THE father of murdered black student Stephen Lawrence has called for a judge-led inquiry into claims that undercover police officers were told to spy on his family and other campaigners seeking justice over his death, in the hope of finding information to smear them.
Neville Lawrence dismissed as “completely unsatisfactory” Home Secretary Theresa May’s announcement that she would extend two ongoing inquiries into alleged police wrongdoing to cover the allegations made by a former undercover officer, Peter Francis.
Metropolitan Police commissioner Sir Bernard Hogan-Howe said he was “personally shocked” by Mr Francis’s claim that, while infiltrating an anti-racist group in the 1990s, he was put under “huge and constant pressure” from superiors to “hunt for disinformation” to undermine those demanding a better investigation of the murder.

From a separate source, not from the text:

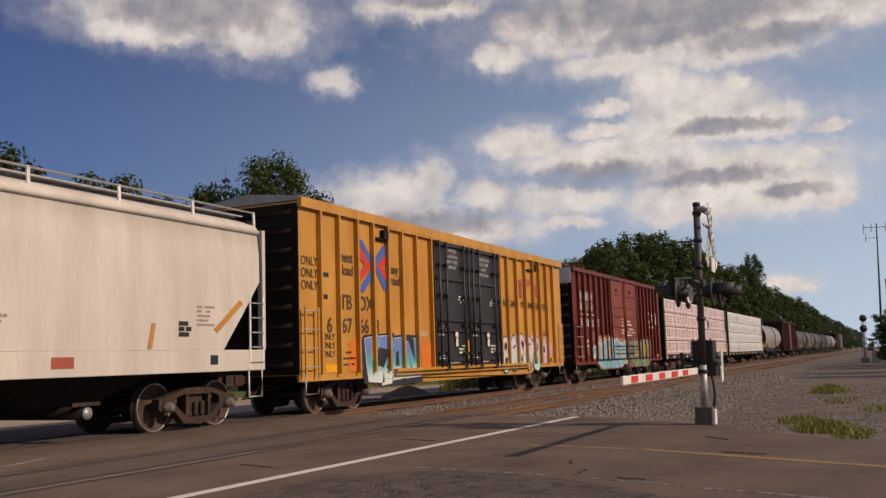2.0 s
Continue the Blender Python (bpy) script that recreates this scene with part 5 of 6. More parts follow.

Mr Francis also said he was told to withhold information about his activities from the Macpherson Inquiry into the Met’s handling of the murder investigation.
Sir Bernard said: “If these allegations are true, it’s a disgrace, and the Metropolitan Police Service will apologise. Smearing the family of a murder victim would never be acceptable to me or my officers.”
Mrs May told MPs in the House of Commons yesterday that the allegations would be considered by an inquiry into the undercover operations of the Special Demonstration Squad in London in the 1980s and 1990s, led by Derbyshire Chief Constable Mick Creedon under the oversight of the Independent Police Complaints Commission (IPCC), as well as a review of alleged police corruption in the original Lawrence inquiry, conducted by Mark Ellison, QC.
But in a statement issued from his home in Jamaica, Mr Lawrence said: “I would like to make it clear that I find this completely unsatisfactory. I am convinced that nothing short of a judge-led public inquiry will suffice and I have no confidence that the measures announced today will get to the bottom of this matter.”
Mr Francis’s claims surfaced as a result of a joint investigation into undercover policing by the Guardian and Channel 4’s Dispatches programme and are due to feature in a book being published today.
The former officer says he was told to dig up “dirt” on Neville and Doreen Lawrence shortly after Stephen, an 18-year-old architecture student, was killed in an unprovoked racist attack in south-east London in April 1993.
Mr Francis said he was also asked to target Duwayne Brooks, who witnessed the murder, and other campaigners for justice.
Responding to the news yesterday, Neville Lawrence said: “I am dismayed about the new information. I’ve always felt my family was under greater investigation than those guilty of killing my beloved Stephen.
“It is unthinkable that, in the extremely dark days and months after my son’s murder, my family were subject to such scrutiny.
“I’ve worked with the police since Stephen’s death in good faith to bring the perpetrators to justice. I feel betrayed by this latest news and it has taken away the faith I had started to build in the police.”
Prime Minister David Cameron described the allegations as “horrific” and vowed to “get the full truth out”.
Mrs May said she would be “ruthless” in purging the Metropolitan Police of any misconduct and made clear that prosecutions could follow the inquiries. But she resisted calls to hand the investigation into undercover policing over to the IPCC.
Sir Bernard said he was referring the allegations to the IPCC and had asked Mr Creedon to make them “an urgent priority”.